Para muchos es un momento realmente difícil. El hijo, la hija, sabe que ha sido llamado por Dios. Ha sentido algo en su corazón, ha reflexionado, ha hablado con un sacerdote para pedir luz y consejo. Por fin, llega a esta sencilla conclusión: “Dios me quiere para sí, Dios me llama a servirle con una donación de toda vida en la Iglesia”.
Llegar a esta conclusión no basta: llega la hora de la generosidad. Cada uno es libre de acoger o de rechazar la llamada. La lucha interior puede ser más o menos dura, pero cuando se rompe el miedo y uno se deja guiar por el amor, la decisión llega casi como un fruto maduro. “Sí: te seguiré, Señor”.

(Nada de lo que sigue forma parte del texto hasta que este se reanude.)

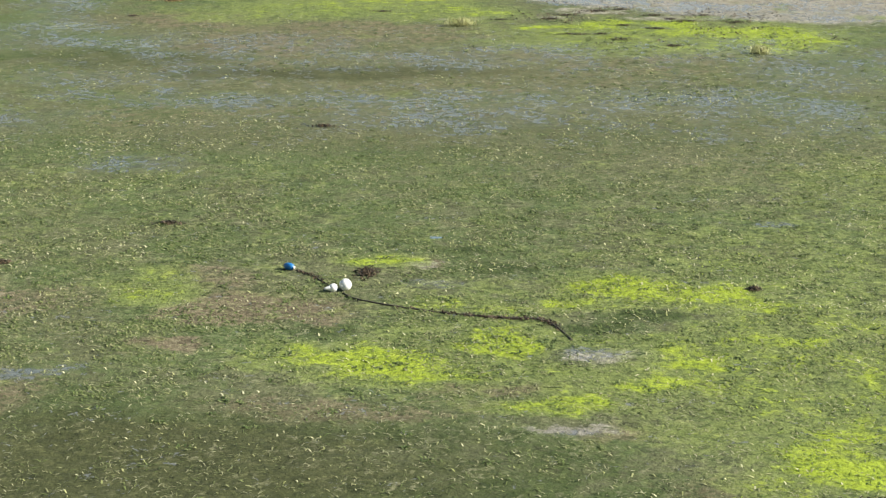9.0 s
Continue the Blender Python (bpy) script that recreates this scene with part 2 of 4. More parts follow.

¿Y la familia? Hay que hablar con los padres, con los abuelos, con los hermanos. Existen, gracias a Dios, familias que apoyan en seguida (aunque es normal que cueste, que duela la idea de separarse de un ser querido) la vocación de los hijos. Pero otras familias sufren inmensamente. Casi ven como tragedia el que Dios ofrezca el tesoro de la vocación sacerdotal o religiosa a uno de los hijos.
Entonces, ¿cómo hablar con ellos? ¿Cómo “convencerles” de que la llamada no es una desgracia, sino un tesoro para todos? Cada hijo, cada hija, necesita pedir ayuda a Dios, rezar para encontrar las palabras justas, para ver la mejor manera de dar la noticia a sus padres.
Podríamos recordar aquí la estrategia que siguió Paula di Rosa (ahora la conocemos como santa María Crucificada di Rosa). Había nacido en Brescia, Italia, en 1813. Dios le inspiró trabajar con los enfermos de peste, y fundar, para ello, una congregación religiosa. La verdad, no resultaba nada fácil explicar esto a su padre, que la quería muchísimo.
¿Qué hizo? Le escribió una carta en la que le decía que quería casarse con un novio fabuloso. Quizá a algunos, añade, sorprenderá este noviazgo. Además, es un novio que no ha sido buscado por Paula, pues ha sido el mismo novio el que la ha perseguido insistentemente. ¿Quién es? ¿Cómo se llama? Al final de la carta se desvela el nombre de este personaje excepcional:
“Él es Jesús de Nazaret, ante el cual deseo que me tengáis en decoro como habéis hecho ya y como haríais de todas formas al confiarle a vuestra queridísima Paulita”.
Jesús, el novio perfecto, se convierte entonces en el mejor “yerno” de una familia. En otras palabras, si Dios llama al hijo a la vida consagrada, también llama a los padres a participar en la misión magnífica de acompañar y sostener esa vocación, de ser más íntimos del “novio”. Su amor de esposos y padres madurará de un modo nuevo al ver que ese hijo, que esa hija, van a empezar a ser servidores en la Iglesia, van a vivir totalmente dedicados a la misión, que arranca de Cristo, de llevar el Amor de Dios a los hombres.
En cierto sentido, se puede decir que Dios quiere que los padres participen en la vocación de su hijo. O, mejor, que les pide un nuevo paso en su vida bautismal: el de acompañar en su “sí” al hijo que ha sido escogido para una mayor entrega a Cristo en la Iglesia.
A los padres se les puede decir lo que dijo el Papa Benedicto XVI a los jóvenes el día 24 de abril de 2005 (cuando iniciaba su pontificado): “Así, hoy, yo quisiera, con gran fuerza y gran convicción, a partir de la experiencia de una larga vida personal, decir a todos vosotros, queridos jóvenes: ¡No tengáis miedo de Cristo! Él no quita nada, y lo da todo. Quien se da a él, recibe el ciento por uno. Sí, abrid, abrid de par en par las puertas a Cristo, y encontraréis la verdadera vida”.
No tener miedo: apoyar la vocación de un hijo, de una hija, es una gracia, es un gesto de generosidad, es un acto de fe profunda. Es, sobre todo, ganar. Ganar porque el hijo sigue un camino maravilloso, y porque los padres lo tendrán más cerca de su corazón con las oraciones y con una vida entregada al servicio de la Iglesia y de la humanidad. ¿Hay algo más hermoso que puedan desear unos padres para ese hijo tan amado?